The dividend distribution cycle has four important dates that can greatly affect income payments and total returns. While equities set some of these dates arbitrarily, others are set in specific relation to other dates.
Companies use the Declaration Date to announce to the public the information regarding upcoming dividend distribution details. Dividend declarations generally include the dividend amount for the upcoming period and the remaining three dividend dates.
Ex-Dividend Date determines which investors will receive the upcoming dividend payment. To receive the next round of dividend distributions, investors must own the shares of the equity at least one day before the ex-dividend date. The term “ex-dividend” means “without dividend” in Latin.

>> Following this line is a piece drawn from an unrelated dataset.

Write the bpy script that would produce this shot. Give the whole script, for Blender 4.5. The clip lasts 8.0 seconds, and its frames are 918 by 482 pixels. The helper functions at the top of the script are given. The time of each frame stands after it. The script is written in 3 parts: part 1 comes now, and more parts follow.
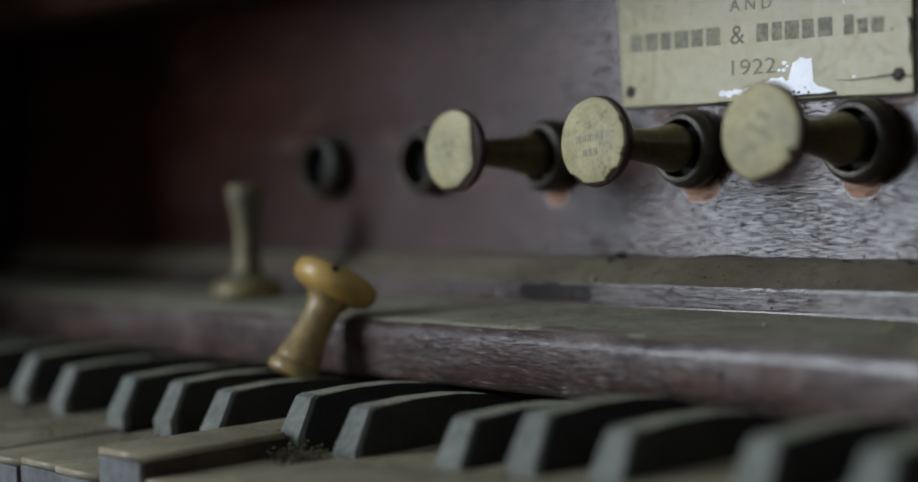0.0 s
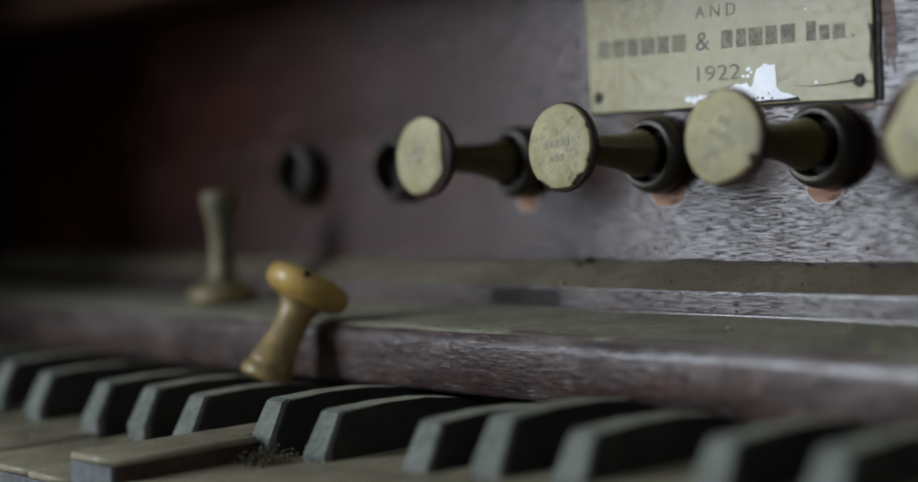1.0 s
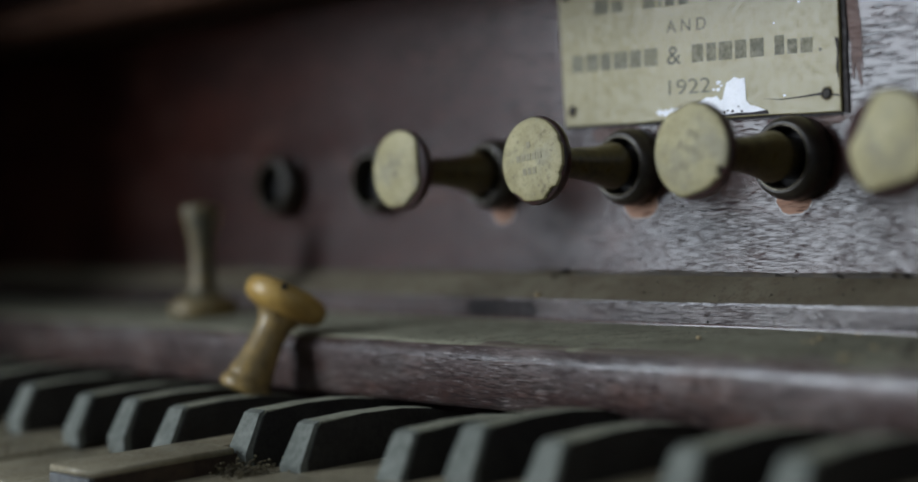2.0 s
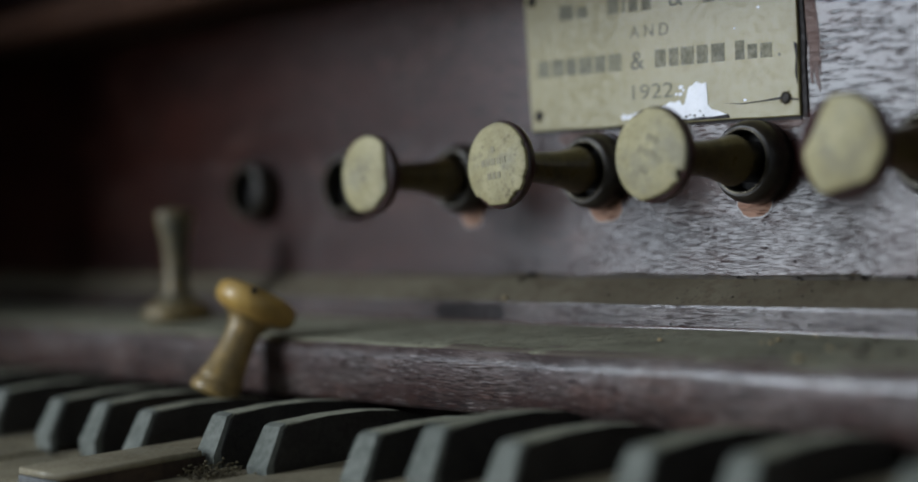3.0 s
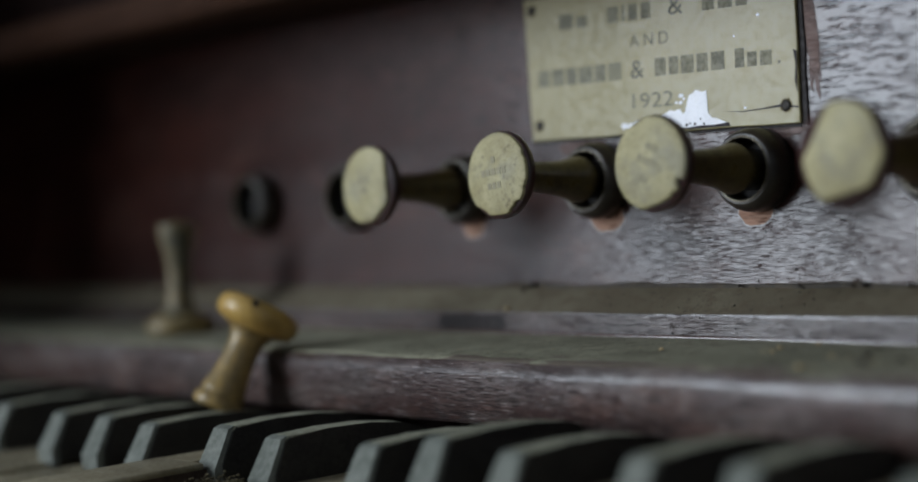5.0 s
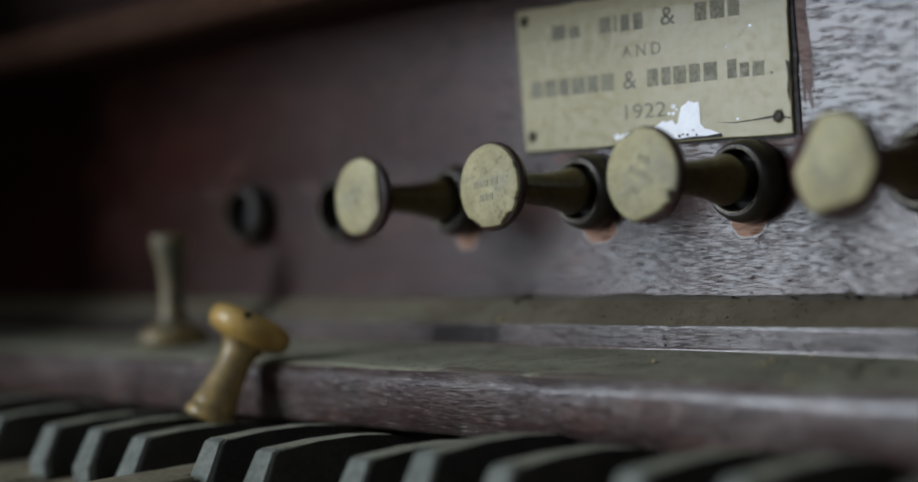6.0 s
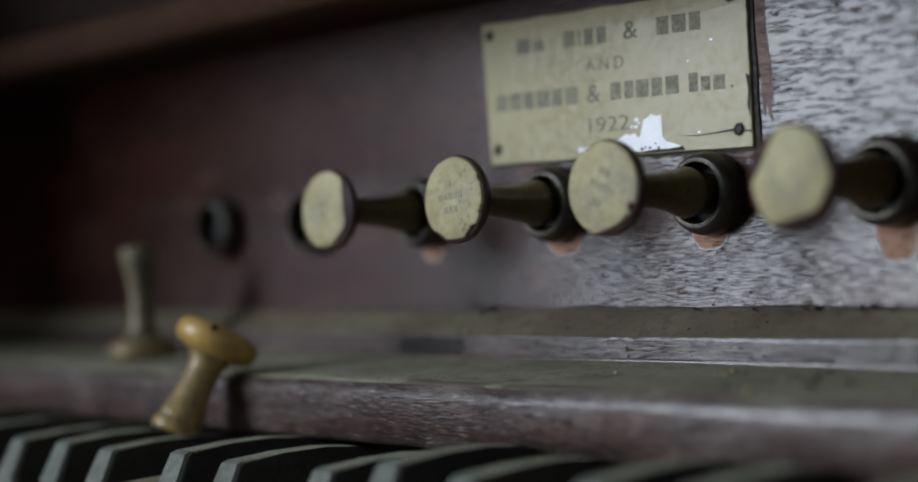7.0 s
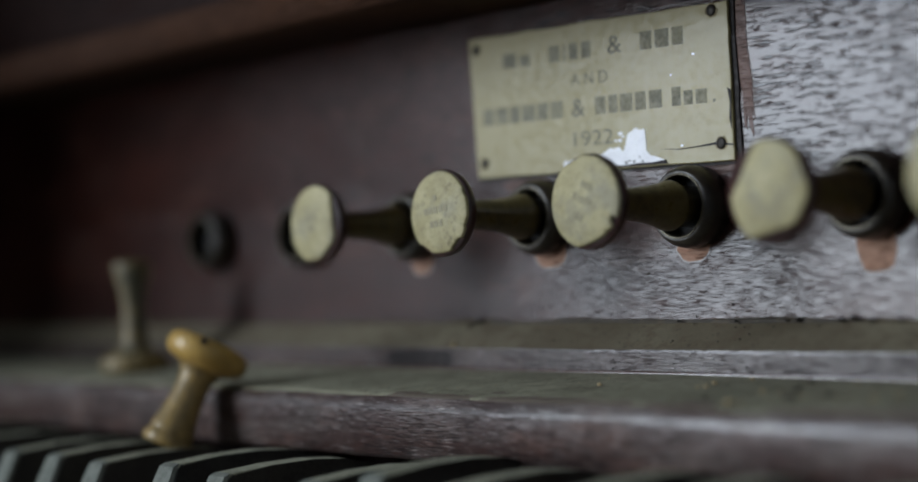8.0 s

On the Record Date, equities compile the list of shareholders who are eligible to receive the next dividend distribution. The record dates used to be up to a month or more after the ex-dividend date when all records were kept manually a few centuries ago. However, with the automation of record keeping and communications improvements, the current requirement is that the ex-dividend date occurs two days before the record date.
Pay Date is the date when equities send out the actual dividend payments – generally in the form of electronic money transfers or physical checks.
What is a Dividend? – Metrics are important.
Dividend yield is the simplest measure of dividend valuation. This measure expresses the ratio of the annual dividend distribution amount and the company’s current share price as a percentage. The dividend yield can be expressed as a trailing metric – using the actual total dividend distributions over the past year for the calculation – or as a forward measure, which uses the total annual dividend expected over the upcoming 12 months for the calculation.
One major downside is that the dividend yield can be misleading on its own as it is inversely related to the equity’s share price. Investors like to see a high dividend yield when supported by additional indicators. However, a sudden dividend yield increase is sometimes driven by a rapidly declining share price.
An additional dividend measure that investors should analyze is the Dividend Payout Ratio. This ratio shows what share of total earnings is paid out as dividends. Generally, investors look for a dividend payout ratio between 30% and 50%, which is low enough to support current income distributions, as well as future dividend hikes. Lower ratios indicate that the equity does not distribute enough of its earnings to the stakeholders. Alternatively, ratios higher than 50% – and especially above 100% – signal that the equity might not be able to sustain current levels of dividend payouts for much longer. It is important to note that these rules do not apply to all types of equities. Some equities must distribute a specific share of earnings to qualify for certain benefits. For instance, to qualify for lower taxation rates, REITs must distribute at least 90% of their earnings as dividends.
What is a Dividend? – Dividend increases matter.
Another significant consideration for picking the best dividend-paying equities is the history of dividend increases. Whether measured compared to the previous year, the last few quarters or decades, investors seek equities that show a steady streak of rising dividend payouts. A flat dividend payment losses value over time because of inflation and the dividend yield declines against a rising share price.
This article attempted to answer the “What is a dividend?” question in the most basic terms. While that is a good start, investors interested in dividend income should expand their understanding about the subject through additional reading and extensive research. However, despite many complex implications and nuances, disciplined investing in dividend-paying equities can reward investors with outsized total returns and financial security over extended time horizons.